T-UCRs are another type of RNA derived from regions in the genome that are 100% identical between humans, mice, and rats, signifying their importance in biology. In mice lacking Mecp2, alterations were found in several T-UCRs. T-UCRs were enriched in the frontal cortex, as expected, but they were also increased in the hippocampus related to processes involving AMPA receptors.

Next, the team analyzed the overall protein content within tissue from the hippocampus taken postmortem from four people without Rett and four Rett patients. Proteins significantly altered in Rett were related to microtubules as well as those associated with the activation of microglia, the primary immune cell in the brain and spinal cord.

Changes to several cytoskeleton-related proteins in the hippocampus of patients were found, including the upregulation of microtubule-associated proteins, “which might contribute to microtubule destabilization,” the scientists wrote.

Furthermore, GluR-1, GluR -2, and GluR -3 were all downregulated in the frontal cortex of symptomatic mice lacking MeCP2 and in the hippocampus of the Rett patients. Although GluR-3 protein levels were lower in Rett brain tissues, it was not accompanied by a decrease in total mRNA level, but rather the upregulation of two specific T-UCRs — uc.478 and, to a lesser extent, uc.479.

Overexpressing MeCP2 increased the expression of both GluR-3 protein and its mRNA, confirming the regulation of the gene that encodes GluR-3 (GRIA3) by MeCP2.

Finally, in MeCP2-deficient cells, a decreased was seen in the size of neurospheres — clusters of nerve stem cells grown in a lab to investigate nerve cell growth and development.

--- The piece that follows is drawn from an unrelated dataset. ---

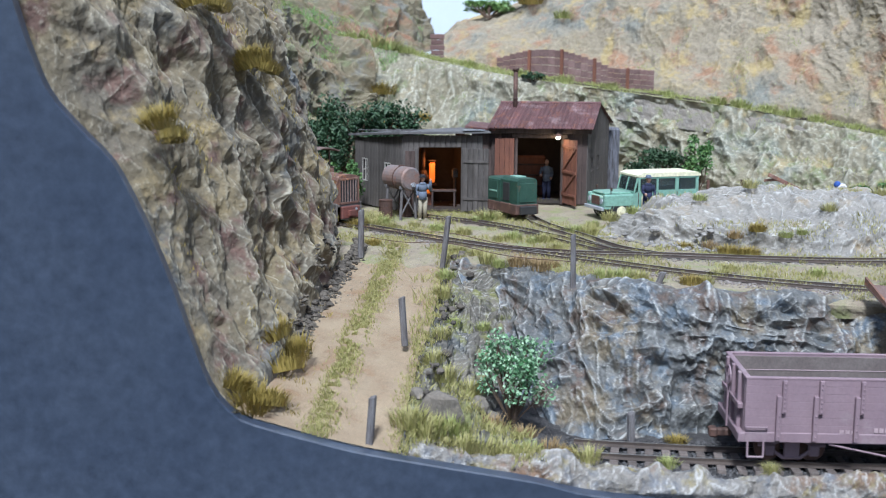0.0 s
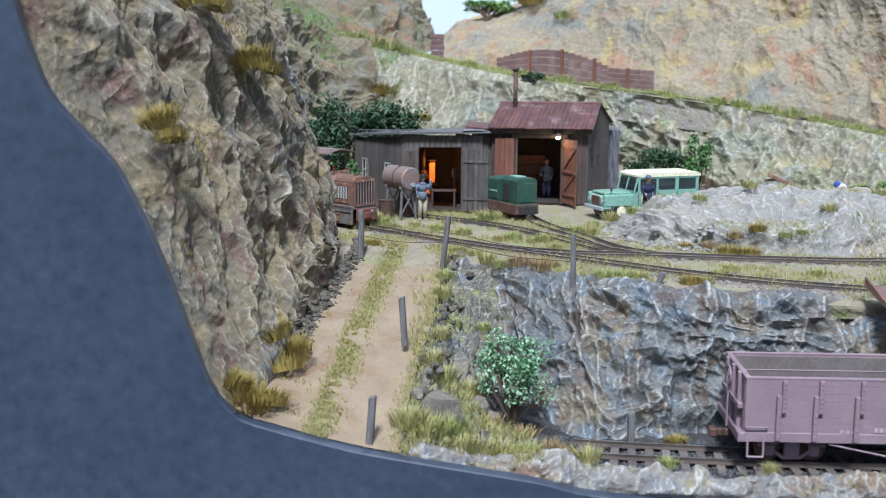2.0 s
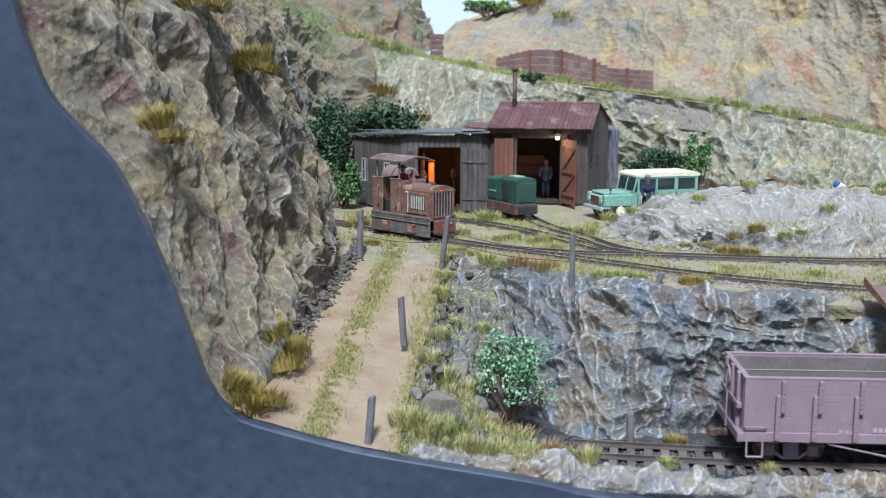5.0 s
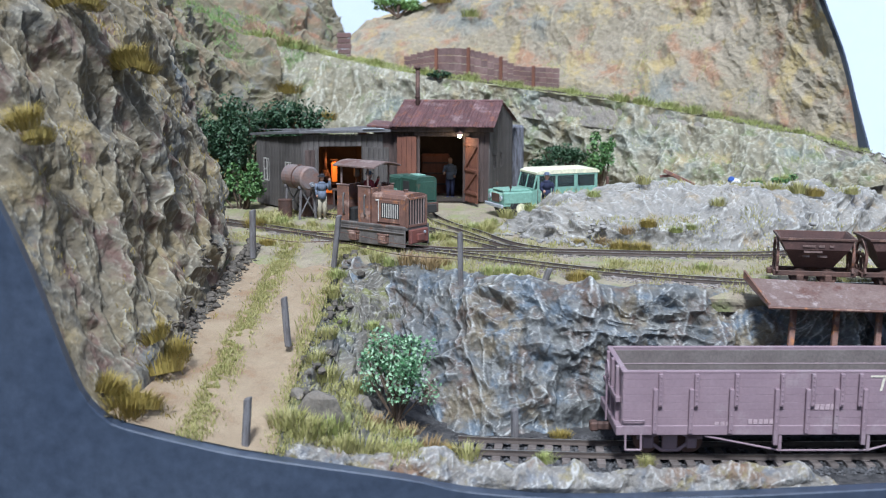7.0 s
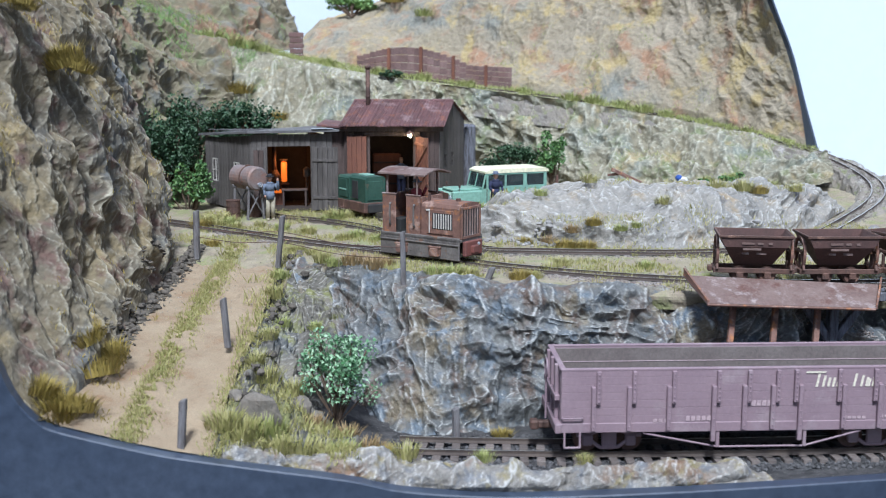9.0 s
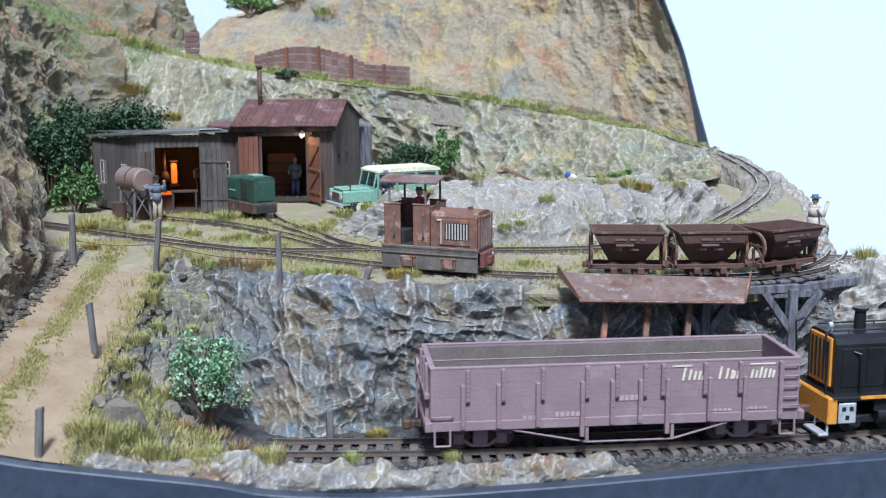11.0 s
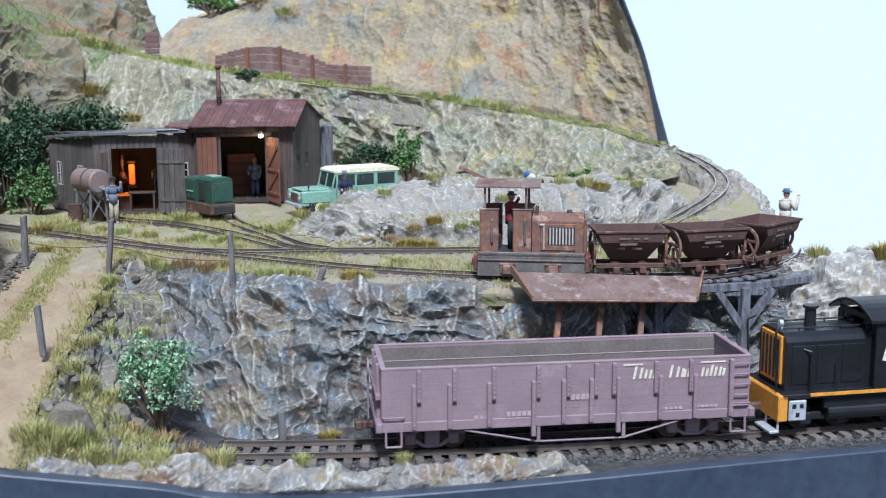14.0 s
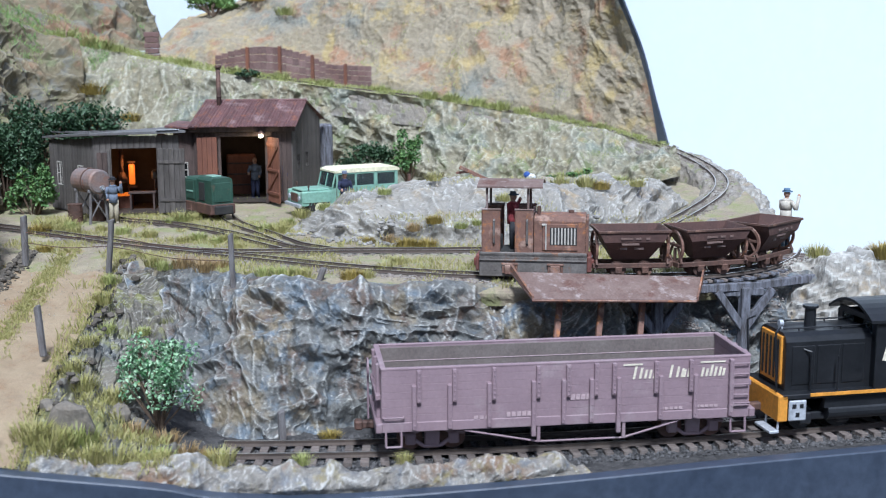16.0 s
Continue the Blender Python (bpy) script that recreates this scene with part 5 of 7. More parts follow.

Overexpressing uc.478 or uc.479 on their own restored sphere diameter in Rett cells while not affecting healthy cells, and resulted in a marked decrease in nerve cell complexity.

Consistently, when nerve stem cells differentiate into mature nerve cells, glutamate transporters associated with synapses were downregulated with overexpressed T-UCRs. “This suggests a broad effect of ultraconserved transcripts on neural stem cell physiology in the context of [Rett],” the investigators wrote.

“We detected MeCP2-dependent dysregulation of noncoding transcripts of the circRNA and T-UCR type that reveal complex regulation of … mechanisms that converge toward alterations in trafficking and glutamate receptor biogenesis,” the team wrote. “Our findings indicate that noncoding transcripts may contribute to key alterations in Rett syndrome and are not only useful tools for revealing dysregulated processes but also molecules of biomarker value.”